The Long-Term Stability of Physical Gold
Gold has been utilized as a currency and a store of wealth by civilized societies for thousands of years. Physical gold is a way to store wealth without assuming the risks associated with debt. Gold does not corrode or decay over time. It is essentially indestructible. Investors also own gold to combat inflation. Like silver, gold must be physically produced. With inflation, the cost to produce gold will rise. Governments own physical gold to offset the debts they accumulate through deficit spending. Central banks own physical gold to hedge against speculative and debt incumbered investment vehicles. Gold legitimizes a government’s fiat currency and stabilizes a central bank’s investment portfolio. Other than jewelry, gold’s use in industry is limited. This means global gold supplies essentially remain intact. Annual gold supply, when measured in U.S. dollars, is 10 times the value in comparison to annual silver supply. For this reason, gold is generally considered more stable than silver. Gold is more likely to offer less percentage return when compared to silver.

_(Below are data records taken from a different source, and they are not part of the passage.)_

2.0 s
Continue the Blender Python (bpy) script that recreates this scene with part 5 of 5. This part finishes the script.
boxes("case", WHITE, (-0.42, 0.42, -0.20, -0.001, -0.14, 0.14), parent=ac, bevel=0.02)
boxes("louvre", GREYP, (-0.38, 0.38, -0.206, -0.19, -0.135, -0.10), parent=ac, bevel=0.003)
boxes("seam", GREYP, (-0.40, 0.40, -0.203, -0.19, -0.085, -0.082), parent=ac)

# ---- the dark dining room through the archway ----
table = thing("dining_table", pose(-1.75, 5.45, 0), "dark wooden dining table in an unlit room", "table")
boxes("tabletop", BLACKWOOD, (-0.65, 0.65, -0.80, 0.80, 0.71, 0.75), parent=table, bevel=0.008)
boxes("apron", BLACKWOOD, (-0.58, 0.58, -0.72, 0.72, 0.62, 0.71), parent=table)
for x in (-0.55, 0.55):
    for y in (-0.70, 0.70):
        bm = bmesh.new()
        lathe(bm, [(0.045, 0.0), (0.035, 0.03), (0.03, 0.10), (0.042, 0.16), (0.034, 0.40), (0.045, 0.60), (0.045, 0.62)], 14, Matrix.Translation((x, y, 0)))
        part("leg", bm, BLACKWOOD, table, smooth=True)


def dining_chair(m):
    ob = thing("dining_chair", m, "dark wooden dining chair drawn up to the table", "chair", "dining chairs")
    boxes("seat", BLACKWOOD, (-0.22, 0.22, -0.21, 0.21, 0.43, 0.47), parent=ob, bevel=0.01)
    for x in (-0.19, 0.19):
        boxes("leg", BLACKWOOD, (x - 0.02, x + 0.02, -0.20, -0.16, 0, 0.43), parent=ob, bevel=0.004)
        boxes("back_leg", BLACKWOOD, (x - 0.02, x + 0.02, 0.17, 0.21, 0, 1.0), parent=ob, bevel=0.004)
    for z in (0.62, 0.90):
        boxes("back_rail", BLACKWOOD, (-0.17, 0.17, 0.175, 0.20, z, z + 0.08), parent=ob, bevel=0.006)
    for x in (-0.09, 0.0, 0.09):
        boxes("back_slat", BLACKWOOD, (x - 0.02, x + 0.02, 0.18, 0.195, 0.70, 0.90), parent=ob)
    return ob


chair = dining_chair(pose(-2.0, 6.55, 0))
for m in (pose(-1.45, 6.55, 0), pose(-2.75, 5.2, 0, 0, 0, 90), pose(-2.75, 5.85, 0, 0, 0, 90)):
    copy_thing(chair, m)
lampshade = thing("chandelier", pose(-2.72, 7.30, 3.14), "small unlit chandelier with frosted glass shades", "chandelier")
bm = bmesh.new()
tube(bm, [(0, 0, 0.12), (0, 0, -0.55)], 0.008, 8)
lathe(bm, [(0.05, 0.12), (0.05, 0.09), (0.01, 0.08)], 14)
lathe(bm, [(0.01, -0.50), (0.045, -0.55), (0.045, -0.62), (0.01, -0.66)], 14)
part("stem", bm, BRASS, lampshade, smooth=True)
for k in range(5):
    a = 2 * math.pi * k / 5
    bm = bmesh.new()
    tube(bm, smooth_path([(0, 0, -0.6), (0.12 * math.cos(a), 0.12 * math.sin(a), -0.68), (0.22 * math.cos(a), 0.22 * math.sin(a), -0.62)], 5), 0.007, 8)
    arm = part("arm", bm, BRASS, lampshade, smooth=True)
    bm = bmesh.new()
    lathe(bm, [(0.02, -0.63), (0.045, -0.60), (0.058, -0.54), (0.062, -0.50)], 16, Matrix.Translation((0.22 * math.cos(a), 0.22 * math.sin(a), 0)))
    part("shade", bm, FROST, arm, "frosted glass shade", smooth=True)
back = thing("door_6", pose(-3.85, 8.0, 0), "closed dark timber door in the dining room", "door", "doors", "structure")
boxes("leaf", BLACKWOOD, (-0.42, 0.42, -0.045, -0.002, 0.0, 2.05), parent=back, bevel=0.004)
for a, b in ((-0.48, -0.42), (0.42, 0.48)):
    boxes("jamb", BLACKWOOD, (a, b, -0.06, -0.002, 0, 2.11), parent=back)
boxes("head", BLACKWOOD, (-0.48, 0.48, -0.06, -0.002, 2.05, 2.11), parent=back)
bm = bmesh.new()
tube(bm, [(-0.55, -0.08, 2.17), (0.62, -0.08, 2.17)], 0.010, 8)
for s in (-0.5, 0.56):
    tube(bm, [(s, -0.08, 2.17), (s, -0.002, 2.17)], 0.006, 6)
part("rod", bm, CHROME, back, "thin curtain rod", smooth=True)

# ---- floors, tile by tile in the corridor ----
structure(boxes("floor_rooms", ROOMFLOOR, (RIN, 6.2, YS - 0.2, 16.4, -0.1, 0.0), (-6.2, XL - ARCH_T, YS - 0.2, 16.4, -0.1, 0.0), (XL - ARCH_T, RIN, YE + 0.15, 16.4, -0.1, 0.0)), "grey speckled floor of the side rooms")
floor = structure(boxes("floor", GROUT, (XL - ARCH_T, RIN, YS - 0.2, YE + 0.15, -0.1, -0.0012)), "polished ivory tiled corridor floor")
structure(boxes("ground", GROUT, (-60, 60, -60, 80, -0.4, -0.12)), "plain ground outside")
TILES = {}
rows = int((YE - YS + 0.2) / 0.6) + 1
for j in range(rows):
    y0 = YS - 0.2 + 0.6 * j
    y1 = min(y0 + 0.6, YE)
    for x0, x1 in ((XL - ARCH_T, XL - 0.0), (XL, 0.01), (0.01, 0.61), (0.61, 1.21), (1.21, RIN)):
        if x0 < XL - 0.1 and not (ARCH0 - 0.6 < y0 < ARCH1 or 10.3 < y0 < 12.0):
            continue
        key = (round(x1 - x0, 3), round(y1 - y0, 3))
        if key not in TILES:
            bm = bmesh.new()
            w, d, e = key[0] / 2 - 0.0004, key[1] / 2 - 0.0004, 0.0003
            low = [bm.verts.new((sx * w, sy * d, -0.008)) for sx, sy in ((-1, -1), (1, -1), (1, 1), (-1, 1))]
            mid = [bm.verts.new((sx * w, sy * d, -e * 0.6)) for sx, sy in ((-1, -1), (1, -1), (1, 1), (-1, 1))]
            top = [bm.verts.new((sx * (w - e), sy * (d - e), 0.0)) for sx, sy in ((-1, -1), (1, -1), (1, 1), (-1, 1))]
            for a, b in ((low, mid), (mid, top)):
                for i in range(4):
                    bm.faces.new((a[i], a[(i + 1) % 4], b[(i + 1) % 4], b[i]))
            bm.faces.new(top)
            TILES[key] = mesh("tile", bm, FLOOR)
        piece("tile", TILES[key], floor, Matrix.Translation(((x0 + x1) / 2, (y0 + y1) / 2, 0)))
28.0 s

Silver and Gold are Utilized to Mitigate Portfolio Risk
Gold and silver help investors mitigate risk in their investment portfolios. Unlike the stock market, which is largely based on speculation, gold and silver are generally utilized as hedges. They tend to rise in value when fiat currencies falter or when there is market volatility. Gold and silver have an inverse relationship to stocks and bonds. This is why investors utilize precious metals as a hedge and a way to diversify away from the risk associated with debt.
Conclusion
Gold is generally utilized to stabilize an investment portfolio or used as a long-term store of wealth. Gold will rise in value with inflation over time. Silver will also rise in value when inflation is present. However, due to the constant depletion of silver supply, silver is more likely to offer larger percentage returns than gold. When diversifying in physical precious metals, consider utilizing a proper balance of gold and silver to accomplish the correct balance in stability and upside potential.